• _Required work_
Transcribe the listing word for word.
------------------------------
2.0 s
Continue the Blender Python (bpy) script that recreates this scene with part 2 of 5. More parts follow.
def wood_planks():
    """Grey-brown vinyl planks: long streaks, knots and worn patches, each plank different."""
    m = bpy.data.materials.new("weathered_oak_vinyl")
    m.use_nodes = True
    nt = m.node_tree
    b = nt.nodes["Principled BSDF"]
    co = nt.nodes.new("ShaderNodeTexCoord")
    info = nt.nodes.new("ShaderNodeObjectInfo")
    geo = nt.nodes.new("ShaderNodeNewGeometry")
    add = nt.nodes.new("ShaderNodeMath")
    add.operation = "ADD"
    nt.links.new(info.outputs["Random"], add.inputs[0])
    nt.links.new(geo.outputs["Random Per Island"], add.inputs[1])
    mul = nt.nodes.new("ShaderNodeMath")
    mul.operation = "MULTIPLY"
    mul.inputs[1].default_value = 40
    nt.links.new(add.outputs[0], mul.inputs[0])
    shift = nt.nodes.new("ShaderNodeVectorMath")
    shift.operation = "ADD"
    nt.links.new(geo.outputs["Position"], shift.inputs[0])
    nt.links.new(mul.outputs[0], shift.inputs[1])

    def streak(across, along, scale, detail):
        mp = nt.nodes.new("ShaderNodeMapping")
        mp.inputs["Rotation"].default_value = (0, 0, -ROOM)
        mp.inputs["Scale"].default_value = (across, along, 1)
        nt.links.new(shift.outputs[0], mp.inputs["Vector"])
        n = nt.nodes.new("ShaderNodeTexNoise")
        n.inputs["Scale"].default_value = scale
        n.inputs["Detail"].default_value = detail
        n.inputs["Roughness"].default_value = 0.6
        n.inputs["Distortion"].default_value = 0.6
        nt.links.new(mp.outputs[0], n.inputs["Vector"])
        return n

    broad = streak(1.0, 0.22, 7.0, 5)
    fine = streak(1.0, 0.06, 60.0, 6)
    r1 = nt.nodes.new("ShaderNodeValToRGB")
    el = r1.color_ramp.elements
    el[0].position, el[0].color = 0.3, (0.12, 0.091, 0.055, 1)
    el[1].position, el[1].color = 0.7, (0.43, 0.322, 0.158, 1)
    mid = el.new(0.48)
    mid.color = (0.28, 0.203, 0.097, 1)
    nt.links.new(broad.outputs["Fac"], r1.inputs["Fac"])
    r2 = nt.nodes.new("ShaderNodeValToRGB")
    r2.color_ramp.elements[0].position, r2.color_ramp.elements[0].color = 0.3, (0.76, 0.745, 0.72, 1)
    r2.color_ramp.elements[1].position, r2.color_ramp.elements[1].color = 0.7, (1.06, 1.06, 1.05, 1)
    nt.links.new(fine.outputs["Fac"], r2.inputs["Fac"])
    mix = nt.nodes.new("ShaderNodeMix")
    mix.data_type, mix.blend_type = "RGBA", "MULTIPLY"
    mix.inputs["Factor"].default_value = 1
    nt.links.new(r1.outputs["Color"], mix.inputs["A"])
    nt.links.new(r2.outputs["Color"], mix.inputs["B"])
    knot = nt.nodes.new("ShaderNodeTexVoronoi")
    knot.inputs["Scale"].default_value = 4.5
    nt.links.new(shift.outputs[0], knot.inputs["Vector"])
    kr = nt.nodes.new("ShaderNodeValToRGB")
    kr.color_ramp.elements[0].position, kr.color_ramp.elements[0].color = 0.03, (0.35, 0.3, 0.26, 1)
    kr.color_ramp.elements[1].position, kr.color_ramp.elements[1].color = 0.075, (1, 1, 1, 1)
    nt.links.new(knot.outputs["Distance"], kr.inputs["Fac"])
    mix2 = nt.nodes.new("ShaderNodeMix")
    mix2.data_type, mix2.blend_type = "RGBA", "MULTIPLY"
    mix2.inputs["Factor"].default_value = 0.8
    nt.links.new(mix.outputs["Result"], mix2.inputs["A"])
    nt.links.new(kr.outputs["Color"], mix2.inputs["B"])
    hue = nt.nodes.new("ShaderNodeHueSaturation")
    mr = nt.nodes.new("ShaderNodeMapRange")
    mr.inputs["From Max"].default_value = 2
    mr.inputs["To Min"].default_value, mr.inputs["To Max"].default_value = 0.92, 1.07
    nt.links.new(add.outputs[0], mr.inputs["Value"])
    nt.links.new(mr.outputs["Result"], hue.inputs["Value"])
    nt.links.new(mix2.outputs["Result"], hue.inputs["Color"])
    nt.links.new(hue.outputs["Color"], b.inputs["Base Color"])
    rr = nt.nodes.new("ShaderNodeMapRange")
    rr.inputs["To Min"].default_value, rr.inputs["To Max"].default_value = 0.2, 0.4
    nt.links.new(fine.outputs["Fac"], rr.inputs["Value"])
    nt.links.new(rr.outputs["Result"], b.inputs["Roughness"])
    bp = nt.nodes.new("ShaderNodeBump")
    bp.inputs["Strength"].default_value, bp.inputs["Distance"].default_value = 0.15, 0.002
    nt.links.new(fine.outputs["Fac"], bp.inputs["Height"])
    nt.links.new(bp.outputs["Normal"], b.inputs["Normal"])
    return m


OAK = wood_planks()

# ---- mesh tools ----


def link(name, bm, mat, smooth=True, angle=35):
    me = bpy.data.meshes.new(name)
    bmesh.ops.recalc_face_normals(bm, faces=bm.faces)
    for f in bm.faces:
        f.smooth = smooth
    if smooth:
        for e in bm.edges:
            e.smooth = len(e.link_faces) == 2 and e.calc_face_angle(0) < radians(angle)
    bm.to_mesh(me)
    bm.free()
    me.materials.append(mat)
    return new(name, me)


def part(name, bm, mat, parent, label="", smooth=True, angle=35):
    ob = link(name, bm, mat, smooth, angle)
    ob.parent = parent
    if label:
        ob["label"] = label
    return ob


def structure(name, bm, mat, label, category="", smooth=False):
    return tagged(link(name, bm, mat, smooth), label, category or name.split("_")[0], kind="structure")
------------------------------
• _Full answer_
2.0 s
Continue the Blender Python (bpy) script that recreates this scene with part 2 of 5. More parts follow.
def wood_planks():
    """Grey-brown vinyl planks: long streaks, knots and worn patches, each plank different."""
    m = bpy.data.materials.new("weathered_oak_vinyl")
    m.use_nodes = True
    nt = m.node_tree
    b = nt.nodes["Principled BSDF"]
    co = nt.nodes.new("ShaderNodeTexCoord")
    info = nt.nodes.new("ShaderNodeObjectInfo")
    geo = nt.nodes.new("ShaderNodeNewGeometry")
    add = nt.nodes.new("ShaderNodeMath")
    add.operation = "ADD"
    nt.links.new(info.outputs["Random"], add.inputs[0])
    nt.links.new(geo.outputs["Random Per Island"], add.inputs[1])
    mul = nt.nodes.new("ShaderNodeMath")
    mul.operation = "MULTIPLY"
    mul.inputs[1].default_value = 40
    nt.links.new(add.outputs[0], mul.inputs[0])
    shift = nt.nodes.new("ShaderNodeVectorMath")
    shift.operation = "ADD"
    nt.links.new(geo.outputs["Position"], shift.inputs[0])
    nt.links.new(mul.outputs[0], shift.inputs[1])

    def streak(across, along, scale, detail):
        mp = nt.nodes.new("ShaderNodeMapping")
        mp.inputs["Rotation"].default_value = (0, 0, -ROOM)
        mp.inputs["Scale"].default_value = (across, along, 1)
        nt.links.new(shift.outputs[0], mp.inputs["Vector"])
        n = nt.nodes.new("ShaderNodeTexNoise")
        n.inputs["Scale"].default_value = scale
        n.inputs["Detail"].default_value = detail
        n.inputs["Roughness"].default_value = 0.6
        n.inputs["Distortion"].default_value = 0.6
        nt.links.new(mp.outputs[0], n.inputs["Vector"])
        return n

    broad = streak(1.0, 0.22, 7.0, 5)
    fine = streak(1.0, 0.06, 60.0, 6)
    r1 = nt.nodes.new("ShaderNodeValToRGB")
    el = r1.color_ramp.elements
    el[0].position, el[0].color = 0.3, (0.12, 0.091, 0.055, 1)
    el[1].position, el[1].color = 0.7, (0.43, 0.322, 0.158, 1)
    mid = el.new(0.48)
    mid.color = (0.28, 0.203, 0.097, 1)
    nt.links.new(broad.outputs["Fac"], r1.inputs["Fac"])
    r2 = nt.nodes.new("ShaderNodeValToRGB")
    r2.color_ramp.elements[0].position, r2.color_ramp.elements[0].color = 0.3, (0.76, 0.745, 0.72, 1)
    r2.color_ramp.elements[1].position, r2.color_ramp.elements[1].color = 0.7, (1.06, 1.06, 1.05, 1)
    nt.links.new(fine.outputs["Fac"], r2.inputs["Fac"])
    mix = nt.nodes.new("ShaderNodeMix")
    mix.data_type, mix.blend_type = "RGBA", "MULTIPLY"
    mix.inputs["Factor"].default_value = 1
    nt.links.new(r1.outputs["Color"], mix.inputs["A"])
    nt.links.new(r2.outputs["Color"], mix.inputs["B"])
    knot = nt.nodes.new("ShaderNodeTexVoronoi")
    knot.inputs["Scale"].default_value = 4.5
    nt.links.new(shift.outputs[0], knot.inputs["Vector"])
    kr = nt.nodes.new("ShaderNodeValToRGB")
    kr.color_ramp.elements[0].position, kr.color_ramp.elements[0].color = 0.03, (0.35, 0.3, 0.26, 1)
    kr.color_ramp.elements[1].position, kr.color_ramp.elements[1].color = 0.075, (1, 1, 1, 1)
    nt.links.new(knot.outputs["Distance"], kr.inputs["Fac"])
    mix2 = nt.nodes.new("ShaderNodeMix")
    mix2.data_type, mix2.blend_type = "RGBA", "MULTIPLY"
    mix2.inputs["Factor"].default_value = 0.8
    nt.links.new(mix.outputs["Result"], mix2.inputs["A"])
    nt.links.new(kr.outputs["Color"], mix2.inputs["B"])
    hue = nt.nodes.new("ShaderNodeHueSaturation")
    mr = nt.nodes.new("ShaderNodeMapRange")
    mr.inputs["From Max"].default_value = 2
    mr.inputs["To Min"].default_value, mr.inputs["To Max"].default_value = 0.92, 1.07
    nt.links.new(add.outputs[0], mr.inputs["Value"])
    nt.links.new(mr.outputs["Result"], hue.inputs["Value"])
    nt.links.new(mix2.outputs["Result"], hue.inputs["Color"])
    nt.links.new(hue.outputs["Color"], b.inputs["Base Color"])
    rr = nt.nodes.new("ShaderNodeMapRange")
    rr.inputs["To Min"].default_value, rr.inputs["To Max"].default_value = 0.2, 0.4
    nt.links.new(fine.outputs["Fac"], rr.inputs["Value"])
    nt.links.new(rr.outputs["Result"], b.inputs["Roughness"])
    bp = nt.nodes.new("ShaderNodeBump")
    bp.inputs["Strength"].default_value, bp.inputs["Distance"].default_value = 0.15, 0.002
    nt.links.new(fine.outputs["Fac"], bp.inputs["Height"])
    nt.links.new(bp.outputs["Normal"], b.inputs["Normal"])
    return m


OAK = wood_planks()

# ---- mesh tools ----


def link(name, bm, mat, smooth=True, angle=35):
    me = bpy.data.meshes.new(name)
    bmesh.ops.recalc_face_normals(bm, faces=bm.faces)
    for f in bm.faces:
        f.smooth = smooth
    if smooth:
        for e in bm.edges:
            e.smooth = len(e.link_faces) == 2 and e.calc_face_angle(0) < radians(angle)
    bm.to_mesh(me)
    bm.free()
    me.materials.append(mat)
    return new(name, me)


def part(name, bm, mat, parent, label="", smooth=True, angle=35):
    ob = link(name, bm, mat, smooth, angle)
    ob.parent = parent
    if label:
        ob["label"] = label
    return ob


def structure(name, bm, mat, label, category="", smooth=False):
    return tagged(link(name, bm, mat, smooth), label, category or name.split("_")[0], kind="structure")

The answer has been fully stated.